De in dit vonnis genoemde bijlagen maken deel uit van dit vonnis.

11.Beslissing

De rechtbank:
verklaart bewezen dat de verdachte de onder 1, 2 en 3 ten laste gelegde feiten, zoals hiervoor omschreven, heeft begaan;
verklaart niet bewezen hetgeen aan de verdachte meer of anders ten laste is gelegd dan hiervoor bewezen is verklaard en spreekt de verdachte daarvan vrij;
stelt vast dat het bewezen verklaarde oplevert de hiervoor vermelde strafbare feiten;
verklaart de verdachte strafbaar;
veroordeelt de verdachte tot een
gevangenisstraf voor de duur van 3 (drie) jaren;
beveelt dat de tijd die door de veroordeelde voor de tenuitvoerlegging van deze uitspraak in verzekering en in voorlopige hechtenis is doorgebracht, bij de uitvoering van de opgelegde gevangenisstraf in mindering wordt gebracht, voor zover deze tijd niet reeds op een andere vrijheidsstraf in mindering is gebracht;
beslist ten aanzien van de voorwerpen, geplaatst op de lijst van inbeslaggenomen en nog niet teruggegeven voorwerpen, als volgt:
- gelast de teruggave aan verdachte van de bromfiets;
- gelast de bewaring ten behoeve van de rechthebbende van het horloge en het telefoontoestel.
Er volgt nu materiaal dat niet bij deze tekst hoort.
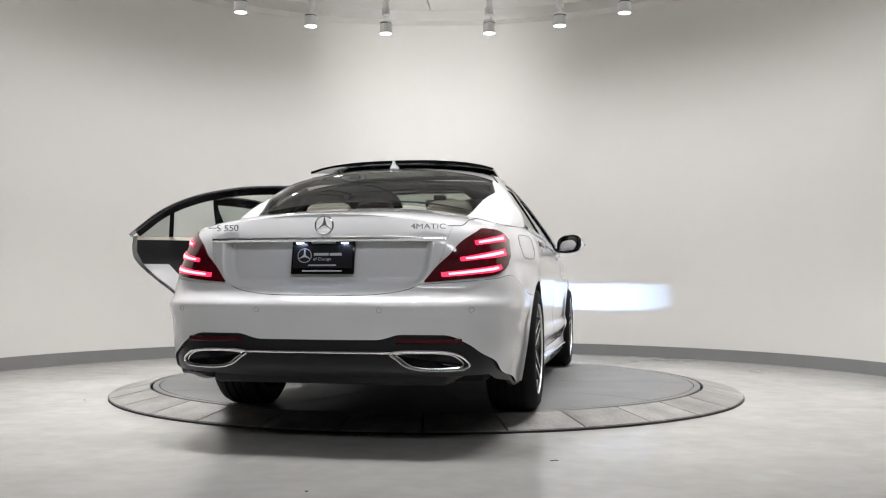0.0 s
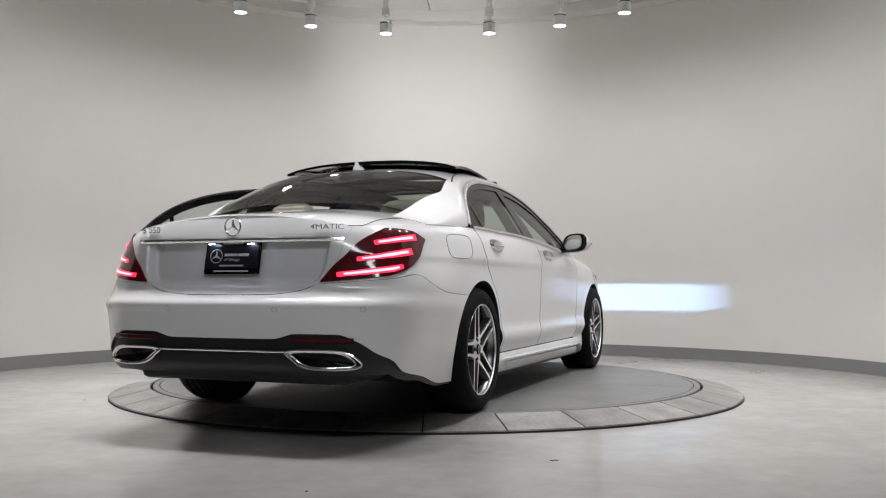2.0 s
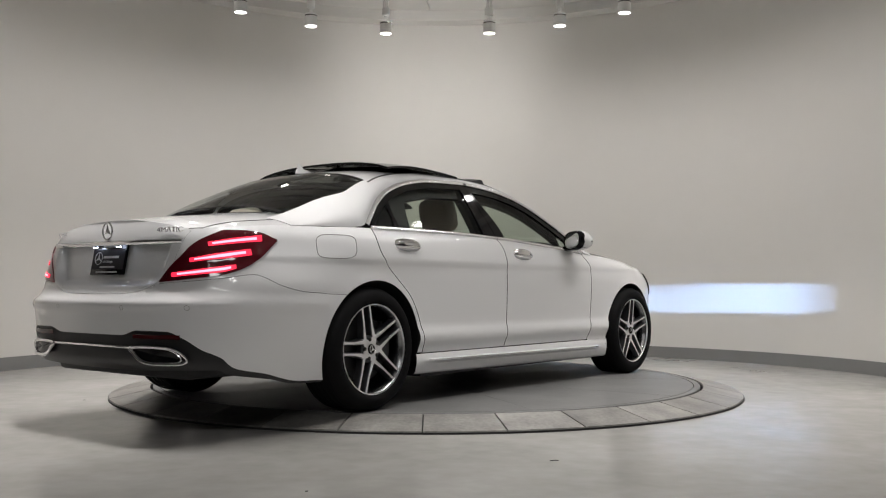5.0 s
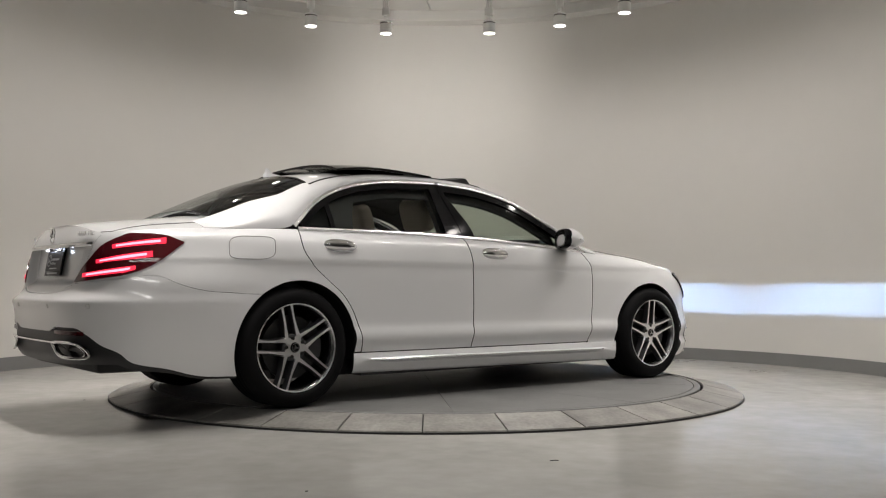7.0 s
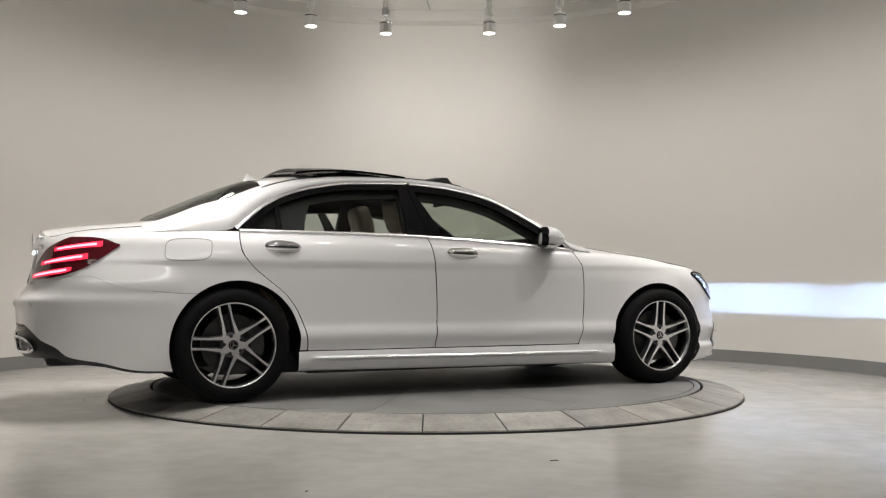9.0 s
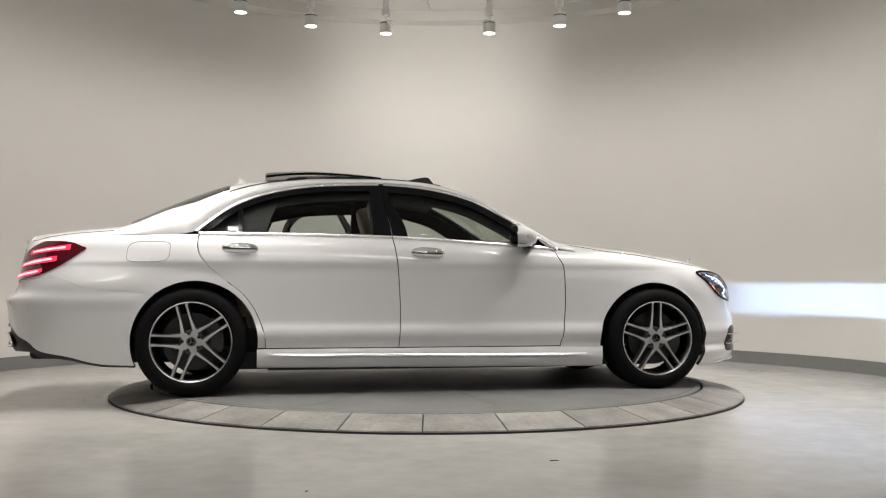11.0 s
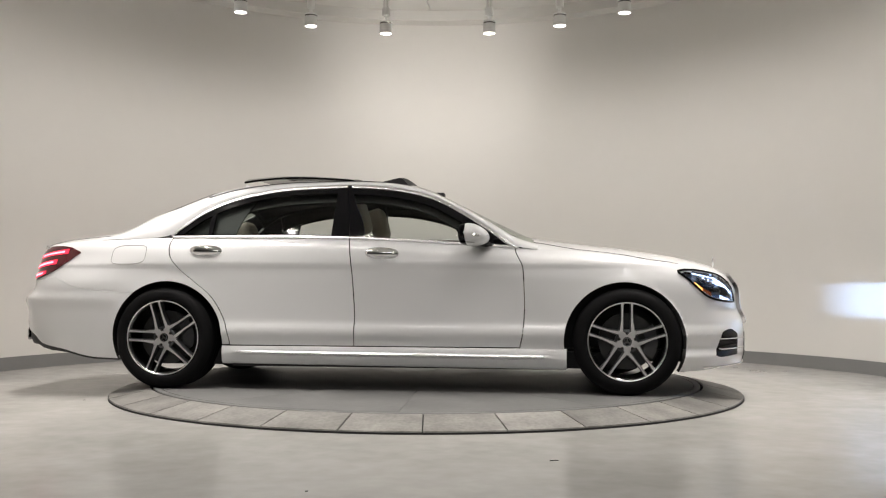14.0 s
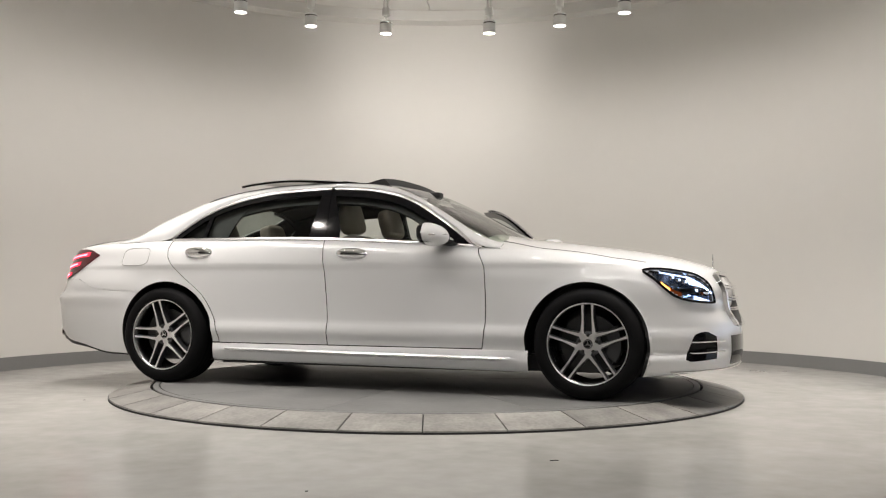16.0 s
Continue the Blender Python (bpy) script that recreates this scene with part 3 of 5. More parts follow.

Dit vonnis is gewezen door:
mr. M.V. Scheffers, voorzitter,
en mrs. J.C. Tijink en A.M.T.A. Verhagen, rechters,
in tegenwoordigheid van mr. F.M.H. van Mullekom, griffier,
en uitgesproken op de openbare terechtzitting van deze rechtbank op 25 september 2019.
Mrs. J.C. Tijink en A.M.T.A. Verhagen zijn buiten staat dit vonnis mede te ondertekenen.
Bijlage I
Tekst tenlastelegging
Aan de verdachte wordt ten laste gelegd dat:
1.
hij op of omstreeks 30 mei 2019 te Rotterdam, tezamen en in vereniging met één of meer anderen, althans alleen, 13 wapens als bedoeld in art. 2 lid 1 Categorie III onder 1º van de Wet Wapens en Munitie, te weten:
- 12 vuurwapens in de zin van artikel 1, onder 3º van die wet in de vorm van een pistool van het merk Glock, model 17, Gen 4, kaliber 9mm en/of
- 1 vuurwapen in de zin van artikel 1, onder 3º van die wet in de vorm van een pistool van het merk Glock, model 17 met serienummer [serienummer] , kaliber 9mm,
en de voor dat/die vuurwapen(s) geschikte munitie,
voorhanden heeft gehad;
2.
hij op of omstreeks 30 mei 2019 te Rotterdam tezamen en in vereniging met een of meer anderen, althans alleen, opzettelijk aanwezig heeft gehad ongeveer 102,9 gram, in elk geval een hoeveelheid van een materiaal bevattende cocaïne en/of ongeveer 8,1 gram, in elk geval een hoeveelheid van een materiaal bevattende heroïne, zijnde cocaïne en/of heroïne (telkens) een middel als bedoeld in de bij de Opiumwet behorende lijst I, dan wel aangewezen krachtens het vijfde lid van artikel 3a van die wet;
3.
hij op of omstreeks 30 mei 2019 te Rotterdam tezamen en in vereniging met een of meer anderen, althans alleen, opzettelijk aanwezig heeft gehad ongeveer 147,8 gram, in elk geval een hoeveelheid van meer dan 30 gram van een gebruikelijk vast mengsel van hennephars en plantaardige elementen van hennep waaraan geen andere substanties zijn toegevoegd (hasjiesj), zijnde hasjiesj een middel als bedoeld in de bij de Opiumwet behorende lijst II, dan wel aangewezen krachtens het vijfde lid van artikel 3a van die wet.